● **WHAT IS REQUIRED**: Restate the data below word for word. Skip any images it contains.

● **DATA PROVIDED**:
* * * * *

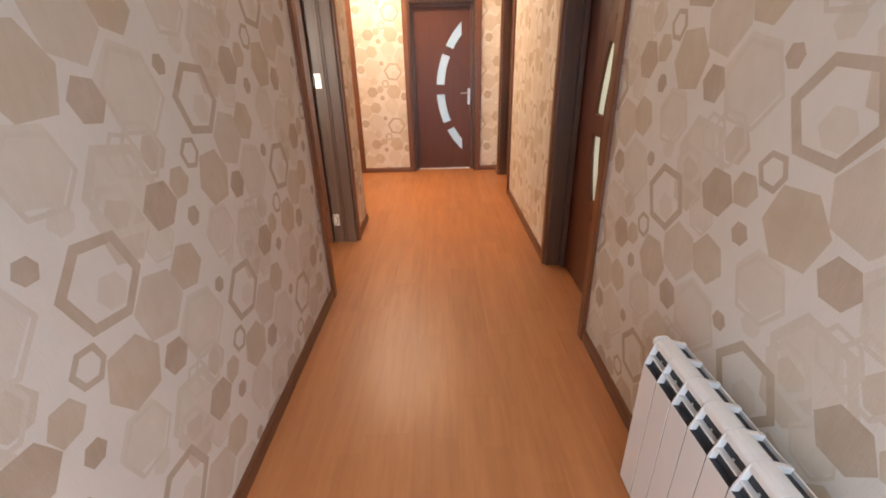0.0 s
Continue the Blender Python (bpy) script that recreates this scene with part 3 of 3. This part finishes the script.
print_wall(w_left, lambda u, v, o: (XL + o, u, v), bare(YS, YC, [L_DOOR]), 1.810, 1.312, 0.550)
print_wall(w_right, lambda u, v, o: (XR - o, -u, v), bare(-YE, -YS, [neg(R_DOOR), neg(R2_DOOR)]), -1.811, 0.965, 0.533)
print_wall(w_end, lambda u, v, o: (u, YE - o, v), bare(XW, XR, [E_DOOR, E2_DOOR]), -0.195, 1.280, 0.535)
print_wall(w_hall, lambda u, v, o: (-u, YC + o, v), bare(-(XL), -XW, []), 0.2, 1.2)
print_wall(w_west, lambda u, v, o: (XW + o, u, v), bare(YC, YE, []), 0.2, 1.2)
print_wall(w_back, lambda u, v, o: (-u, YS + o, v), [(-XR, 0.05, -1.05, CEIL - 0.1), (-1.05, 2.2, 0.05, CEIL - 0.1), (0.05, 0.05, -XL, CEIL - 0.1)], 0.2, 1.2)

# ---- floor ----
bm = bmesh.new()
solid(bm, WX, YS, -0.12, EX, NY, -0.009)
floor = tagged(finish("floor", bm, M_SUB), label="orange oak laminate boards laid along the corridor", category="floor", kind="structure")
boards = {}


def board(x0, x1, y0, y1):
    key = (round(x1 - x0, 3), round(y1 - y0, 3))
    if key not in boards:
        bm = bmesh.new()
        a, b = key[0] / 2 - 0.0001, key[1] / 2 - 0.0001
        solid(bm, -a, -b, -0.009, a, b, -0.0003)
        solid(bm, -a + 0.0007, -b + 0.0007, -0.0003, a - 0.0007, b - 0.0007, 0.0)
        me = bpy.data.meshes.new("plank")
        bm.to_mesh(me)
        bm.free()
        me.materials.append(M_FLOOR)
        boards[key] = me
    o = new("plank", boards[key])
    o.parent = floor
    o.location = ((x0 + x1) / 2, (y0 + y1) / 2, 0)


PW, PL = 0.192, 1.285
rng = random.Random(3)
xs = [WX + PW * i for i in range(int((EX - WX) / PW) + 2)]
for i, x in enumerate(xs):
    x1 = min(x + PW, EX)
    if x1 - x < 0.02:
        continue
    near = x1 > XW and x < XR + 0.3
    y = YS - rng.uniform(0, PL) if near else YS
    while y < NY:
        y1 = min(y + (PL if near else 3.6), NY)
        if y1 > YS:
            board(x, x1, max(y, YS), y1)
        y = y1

* * * * *

● **TASK RESPONSE**:
0.0 s
Continue the Blender Python (bpy) script that recreates this scene with part 3 of 3. This part finishes the script.
print_wall(w_left, lambda u, v, o: (XL + o, u, v), bare(YS, YC, [L_DOOR]), 1.810, 1.312, 0.550)
print_wall(w_right, lambda u, v, o: (XR - o, -u, v), bare(-YE, -YS, [neg(R_DOOR), neg(R2_DOOR)]), -1.811, 0.965, 0.533)
print_wall(w_end, lambda u, v, o: (u, YE - o, v), bare(XW, XR, [E_DOOR, E2_DOOR]), -0.195, 1.280, 0.535)
print_wall(w_hall, lambda u, v, o: (-u, YC + o, v), bare(-(XL), -XW, []), 0.2, 1.2)
print_wall(w_west, lambda u, v, o: (XW + o, u, v), bare(YC, YE, []), 0.2, 1.2)
print_wall(w_back, lambda u, v, o: (-u, YS + o, v), [(-XR, 0.05, -1.05, CEIL - 0.1), (-1.05, 2.2, 0.05, CEIL - 0.1), (0.05, 0.05, -XL, CEIL - 0.1)], 0.2, 1.2)

# ---- floor ----
bm = bmesh.new()
solid(bm, WX, YS, -0.12, EX, NY, -0.009)
floor = tagged(finish("floor", bm, M_SUB), label="orange oak laminate boards laid along the corridor", category="floor", kind="structure")
boards = {}


def board(x0, x1, y0, y1):
    key = (round(x1 - x0, 3), round(y1 - y0, 3))
    if key not in boards:
        bm = bmesh.new()
        a, b = key[0] / 2 - 0.0001, key[1] / 2 - 0.0001
        solid(bm, -a, -b, -0.009, a, b, -0.0003)
        solid(bm, -a + 0.0007, -b + 0.0007, -0.0003, a - 0.0007, b - 0.0007, 0.0)
        me = bpy.data.meshes.new("plank")
        bm.to_mesh(me)
        bm.free()
        me.materials.append(M_FLOOR)
        boards[key] = me
    o = new("plank", boards[key])
    o.parent = floor
    o.location = ((x0 + x1) / 2, (y0 + y1) / 2, 0)


PW, PL = 0.192, 1.285
rng = random.Random(3)
xs = [WX + PW * i for i in range(int((EX - WX) / PW) + 2)]
for i, x in enumerate(xs):
    x1 = min(x + PW, EX)
    if x1 - x < 0.02:
        continue
    near = x1 > XW and x < XR + 0.3
    y = YS - rng.uniform(0, PL) if near else YS
    while y < NY:
        y1 = min(y + (PL if near else 3.6), NY)
        if y1 > YS:
            board(x, x1, max(y, YS), y1)
        y = y1